In the beginning there was the doll house.
When Bay Area-based virtual reality (VR) startup Nomadic began to work on adapting the VR zombie shooter “Arizona Sunshine” for location-based entertainment, it first built a doll house-scale model of the stage that players would eventually be able to enter.
On a wooden peg board, the Nomadic team arranged small wooden doors, walls and physical props — all the things that make location-based VR so realistic, tricking the brain into believing that you really walk across a plank from one roof to another. “We used cans of Red Bull to represent players,” said Nomadic CEO Doug Griffin.
Pushing the cans through the doll house, Nomadic creative director Anthony Shafer would track times with a stopwatch, trying to figure out the best flow of the story for optimal throughput.
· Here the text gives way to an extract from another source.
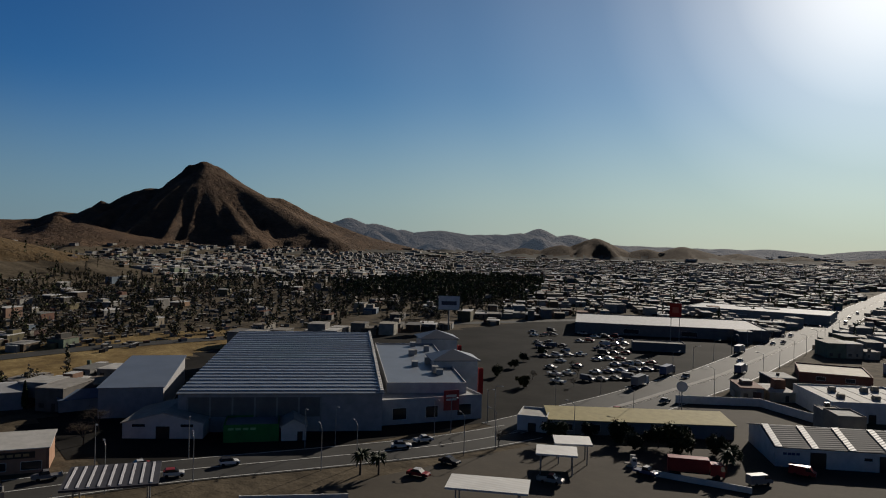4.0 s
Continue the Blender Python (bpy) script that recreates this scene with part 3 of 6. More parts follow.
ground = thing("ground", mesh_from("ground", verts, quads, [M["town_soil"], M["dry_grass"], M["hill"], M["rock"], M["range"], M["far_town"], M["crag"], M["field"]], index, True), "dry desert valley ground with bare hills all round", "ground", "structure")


def ribbon(line, width, lift, step_m=6.0, height=None, shift=0.0):
    """A strip that follows a polyline over the land."""
    pts = [np.array(p, float) for p in line]
    path = []
    for p, q in zip(pts, pts[1:]):
        n = max(1, int(np.linalg.norm(q - p) / step_m))
        path += [p + (q - p) * k / n for k in range(n)]
    path.append(pts[-1])
    path = np.array(path)
    for _ in range(3):
        path[1:-1] = (path[:-2] + 2 * path[1:-1] + path[2:]) / 4
    t = np.gradient(path, axis=0)
    t /= np.linalg.norm(t, axis=1)[:, None]
    side_ = np.stack([-t[:, 1], t[:, 0]], -1)
    cols = []
    offs = np.linspace(-0.5, 0.5, 5)
    zc = terrain(path[:, 0], path[:, 1])
    for o in offs:
        xy = path + side_ * (shift + width * o)
        z = np.maximum(terrain(xy[:, 0], xy[:, 1]), zc) + lift if height is None else height(path) + lift
        cols.append(np.concatenate([xy, z[:, None]], 1))
    n, k = len(path), len(offs)
    v = np.stack(cols, 1).reshape(-1, 3)
    ii, jj = np.meshgrid(np.arange(n - 1), np.arange(k - 1), indexing="ij")
    ii, jj = ii.ravel(), jj.ravel()
    f = np.stack([ii * k + jj, ii * k + jj + 1, (ii + 1) * k + jj + 1, (ii + 1) * k + jj], -1)[:, ::-1]
    return v, f


M["track"] = plain("pale_dirt_track", (0.4, 0.345, 0.27), 0.95, 0, 0.2, 0.2, 0.2)
v, f = ribbon([(30, -148), (6, -155), (-22, -160), (-34, -168), (-52, -182), (-68, -197), (-80, -204), (-104, -184), (-124, -160)], 6, 0.09, 3.0)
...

He’d spend hours circling the doll house, tweaking details and mumbling to himself, he recently recalled. “It was the hardest set that I have worked on,” Shafer said.
But it also turned out to be the most rewarding one, he added. “I got to keep it and play with it.”
The results of Shafer’s work can now be seen at the Pointe Orlando mall in Florida, where Nomadic recently opened its first VR center. Groups of up to four paying customers get to strap on a computer backpack and put on an Oculus Rift VR headset, and then enter the world of “Arizona Sunshine,” where they are tasked with finding a cure for the zombie outbreak — a task that naturally involves shooting a lot of zombies.